Ma è ipotizzabile e auspicabile un sistema di contributi diretti verso l’agricoltura di montagna con il solo scopo della manutenzione del territorio e della cura del paesaggio?
Perché no! Se la qualità del paesaggio è presupposto indipensabile per la sopravvivenza della montagna, risulta più che lecito sovvenzionarne i “giardinieri”, cioè gli agricoltori, cioè coloro che concorrono a mantenere “sano” il territorio alpino a benificio (culturale ed economico) di chi ci abita e di coloro che vi salgono per soggiorno. In una società e in un’economia sempre più orientate verso la produzione di beni immateriali, dovrebbe essere naturale attribuire un valore al paesaggio, anche se la cultura corrente è ancora ben lontana da questa prospettiva, e spesso si confonde la difesa dell’agricoltura con strade e sbancamenti fuori luogo, assai più vicini alla cultura della scavatrice che a quella del trattore.
Non vanno sottostimate le ricadute sociali di un simile investimento, perché il primo problema della montagna (anche quella ricca) è l’emorragia di identità delle popolazioni, la perdita di modelli aggreganti, lo smarrimento dei cicli di vita e di lavoro che non portavano i giovani a invidiare la città, ma offrivano un senso e uno scopo a ogni generazione alpina.

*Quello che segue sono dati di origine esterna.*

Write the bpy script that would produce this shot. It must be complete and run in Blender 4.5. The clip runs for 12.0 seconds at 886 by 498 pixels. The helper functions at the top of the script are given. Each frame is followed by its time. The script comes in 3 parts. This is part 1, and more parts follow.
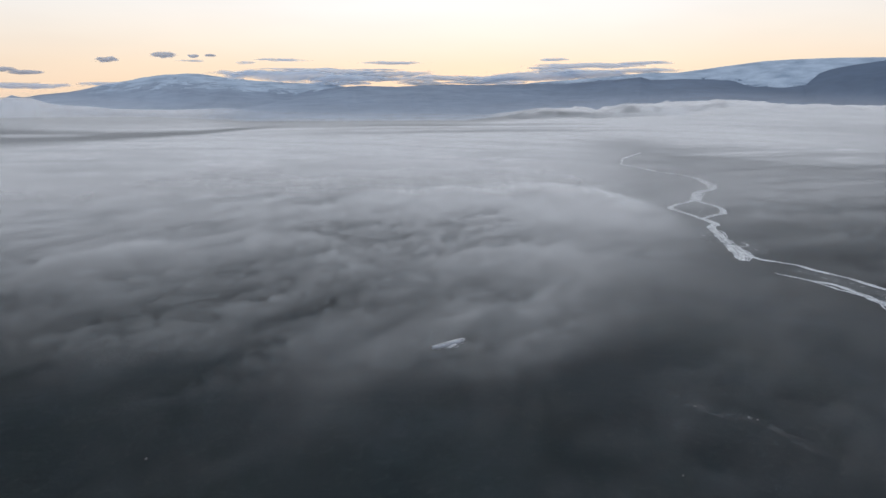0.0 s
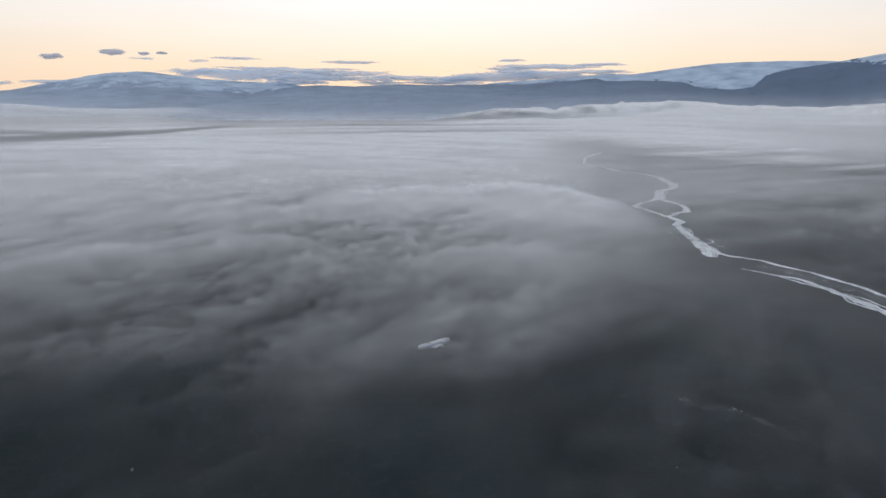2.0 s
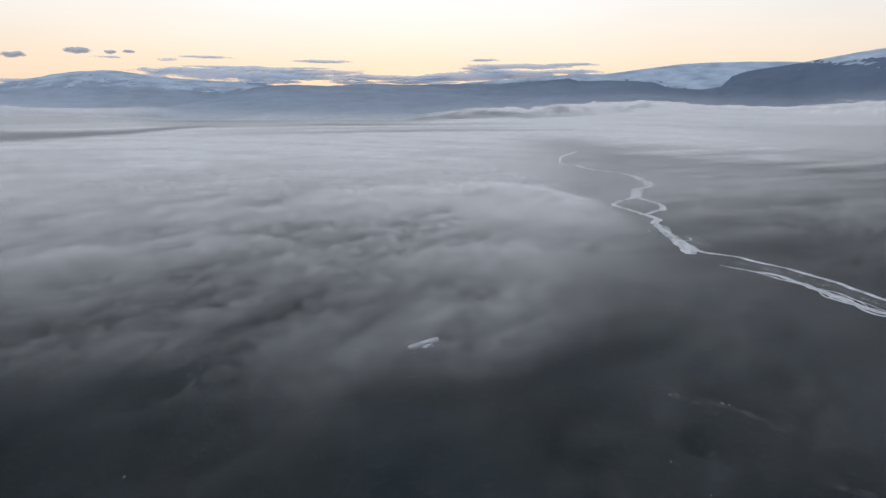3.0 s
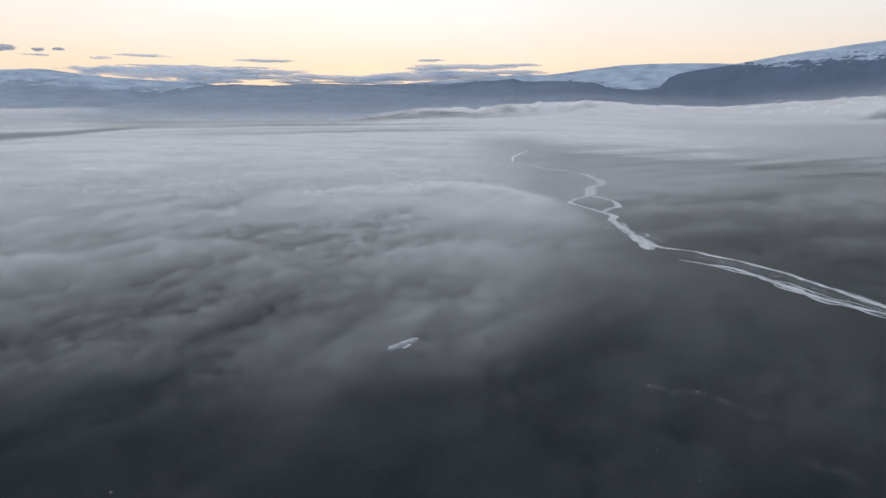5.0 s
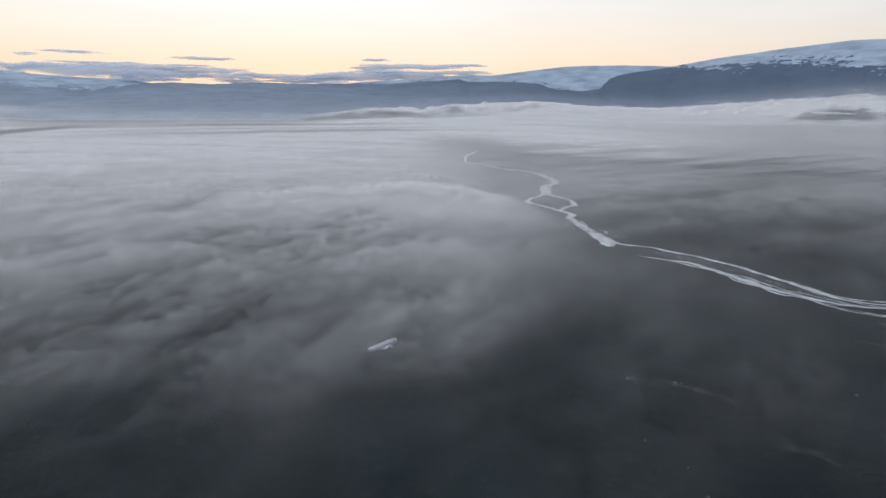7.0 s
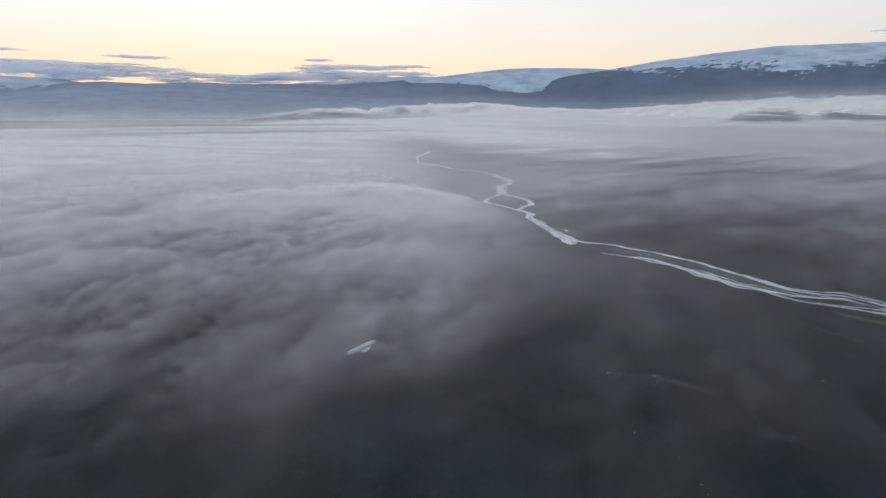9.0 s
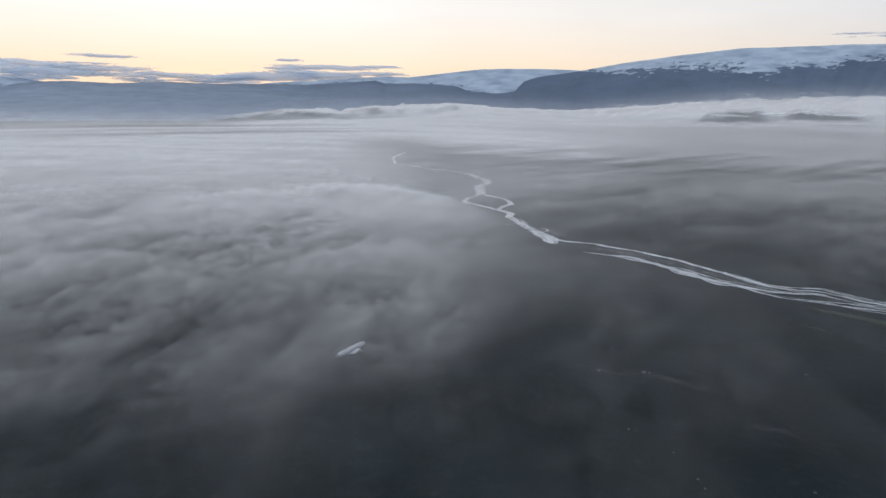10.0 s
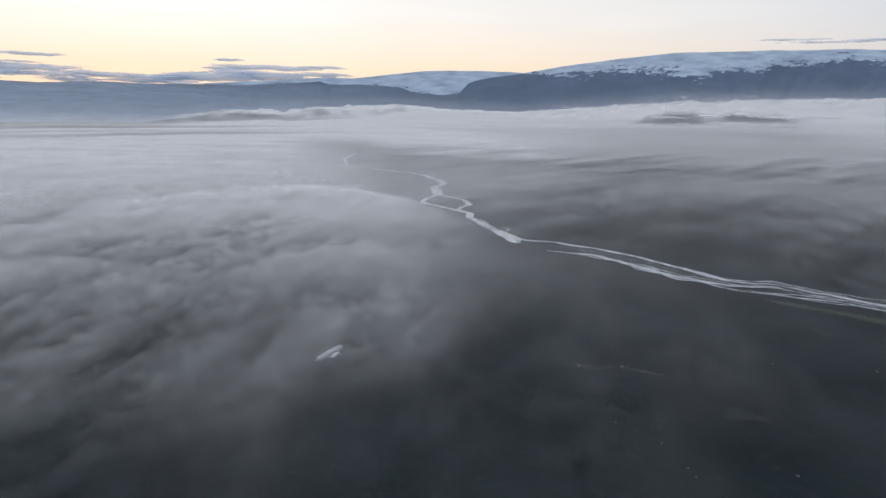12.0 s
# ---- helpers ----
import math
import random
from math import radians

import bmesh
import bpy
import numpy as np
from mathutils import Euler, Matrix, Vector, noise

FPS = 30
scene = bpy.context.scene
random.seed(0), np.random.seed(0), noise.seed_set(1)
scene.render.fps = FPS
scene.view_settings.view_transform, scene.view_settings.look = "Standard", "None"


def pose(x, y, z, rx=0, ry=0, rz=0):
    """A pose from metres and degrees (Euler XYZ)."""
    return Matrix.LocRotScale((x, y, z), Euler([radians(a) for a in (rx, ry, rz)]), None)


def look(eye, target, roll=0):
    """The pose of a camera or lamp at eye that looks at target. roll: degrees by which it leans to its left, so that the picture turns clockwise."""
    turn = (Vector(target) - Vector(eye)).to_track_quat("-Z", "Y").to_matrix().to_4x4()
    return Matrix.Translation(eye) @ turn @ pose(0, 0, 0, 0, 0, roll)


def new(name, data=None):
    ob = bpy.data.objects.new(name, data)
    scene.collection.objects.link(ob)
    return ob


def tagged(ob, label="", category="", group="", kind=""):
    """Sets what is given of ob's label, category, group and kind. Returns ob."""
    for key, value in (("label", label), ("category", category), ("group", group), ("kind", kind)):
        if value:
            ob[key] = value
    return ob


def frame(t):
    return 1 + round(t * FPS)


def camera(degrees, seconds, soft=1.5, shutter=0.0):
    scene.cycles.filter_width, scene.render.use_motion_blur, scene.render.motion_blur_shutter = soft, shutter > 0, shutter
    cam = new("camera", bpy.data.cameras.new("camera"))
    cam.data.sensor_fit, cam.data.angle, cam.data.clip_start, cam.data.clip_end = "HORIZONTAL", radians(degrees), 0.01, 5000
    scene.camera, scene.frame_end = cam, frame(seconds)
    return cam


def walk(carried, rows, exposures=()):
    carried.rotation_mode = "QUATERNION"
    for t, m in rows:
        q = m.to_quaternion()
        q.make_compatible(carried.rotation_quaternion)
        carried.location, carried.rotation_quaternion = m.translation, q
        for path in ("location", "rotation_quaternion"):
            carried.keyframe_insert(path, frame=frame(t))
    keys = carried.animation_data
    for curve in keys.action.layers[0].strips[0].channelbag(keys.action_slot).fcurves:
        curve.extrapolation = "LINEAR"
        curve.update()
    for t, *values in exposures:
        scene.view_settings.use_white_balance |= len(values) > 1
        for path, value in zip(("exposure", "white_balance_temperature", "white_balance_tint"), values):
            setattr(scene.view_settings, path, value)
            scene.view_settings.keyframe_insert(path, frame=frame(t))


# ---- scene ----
cam = camera(71.31, 12.0)
ROWS = [
    (0.0, 0.00, 0.00, 89.43, 0.000, -13.979, 0.079),
    (0.5, -1.92, 0.35, 89.28, -0.635, -13.968, -0.061),
    (1.0, -3.97, 0.67, 89.11, -1.547, -13.961, -0.134),
    (1.5, -6.28, 0.93, 88.99, -2.655, -13.956, -0.193),
    (2.0, -8.87, 1.13, 88.98, -3.874, -13.965, -0.211),
    (2.5, -11.55, 1.32, 89.03, -5.106, -13.984, -0.229),
    (3.0, -14.23, 1.51, 89.05, -6.351, -13.992, -0.263),
    (5.0, -25.06, 2.30, 89.15, -11.298, -13.963, -0.328),
    (5.5, -27.98, 2.88, 89.09, -12.589, -13.966, -0.410),
    (6.0, -30.92, 3.61, 89.00, -13.847, -13.952, -0.506),
    (6.5, -33.70, 4.33, 88.92, -15.157, -13.934, -0.582),
    (7.0, -36.42, 5.02, 88.88, -16.434, -13.915, -0.670),
    (9.0, -47.31, 9.99, 87.94, -21.631, -13.730, -0.929),
    (9.5, -49.84, 11.39, 87.66, -22.911, -13.683, -0.982),
    (10.0, -52.36, 12.77, 87.44, -24.170, -13.642, -1.048),
    (10.5, -54.76, 14.26, 87.18, -25.439, -13.588, -1.129),
    (11.0, -57.19, 15.76, 86.98, -26.748, -13.548, -1.195),
    (11.5, -59.64, 17.28, 86.73, -28.033, -13.477, -1.244),
    (12.0, -62.18, 18.72, 86.44, -29.312, -13.400, -1.282),
]
walk(cam, [(t, pose(x, y, z, 90 + pitch, 0, yaw) @ pose(0, 0, 0, 0, 0, -roll)) for t, x, y, z, yaw, pitch, roll in ROWS],
     exposures=[(0.0, 0.0), (6.0, 0.0), (12.0, 0.04)])

# ---- world: dusk sky, bright and warm over the mountains, blue-grey behind ----
GLOW = radians(3.0)          # bearing of the sunset, to the right of +y


def node(tree, kind, **values):
    n = tree.nodes.new(kind)
    for key, value in values.items():
        if key == "operation":
            n.operation = value
        elif key == "blend_type":
            n.blend_type = value
        elif key == "data_type":
            n.data_type = value
        elif key == "attribute_name":
            n.attribute_name = value
    return n


def math_node(tree, op, a, b=None, clamp=False):
    n = tree.nodes.new("ShaderNodeMath")
    n.operation, n.use_clamp = op, clamp
    for i, v in enumerate((a, b)):
        if v is None:
            continue
        if isinstance(v, (int, float)):
            n.inputs[i].default_value = v
        else:
            tree.links.new(v, n.inputs[i])
    return n.outputs[0]


def ramp(tree, fac, stops, ease="LINEAR"):
    n = tree.nodes.new("ShaderNodeValToRGB")
    n.color_ramp.interpolation = ease
    els = n.color_ramp.elements
    while len(els) < len(stops):
        els.new(0.5)
    for e, (p, c) in zip(els, stops):
        e.position = p
        e.color = (*c, 1) if isinstance(c, tuple) else (c, c, c, 1)
    tree.links.new(fac, n.inputs[0])
    return n.outputs[0]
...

Purtroppo le vallate più ricche e più trasformate dal turismo (ancora Courmayeur e Cervinia) mostrano in modo drammatico gli effetti dello sradicamento giovanile, le ferite dello straneamento e dell’emarginazione, mentre là dove il tursimo morbido, il cosiddetto “turismo rurale”, ha saputo pilotare un cambiamento morbido e graduale, si tendono a ricreare ruoli e modelli capaci di futuro, a tutto beneficio del paesaggio e di coloro che lo abitano.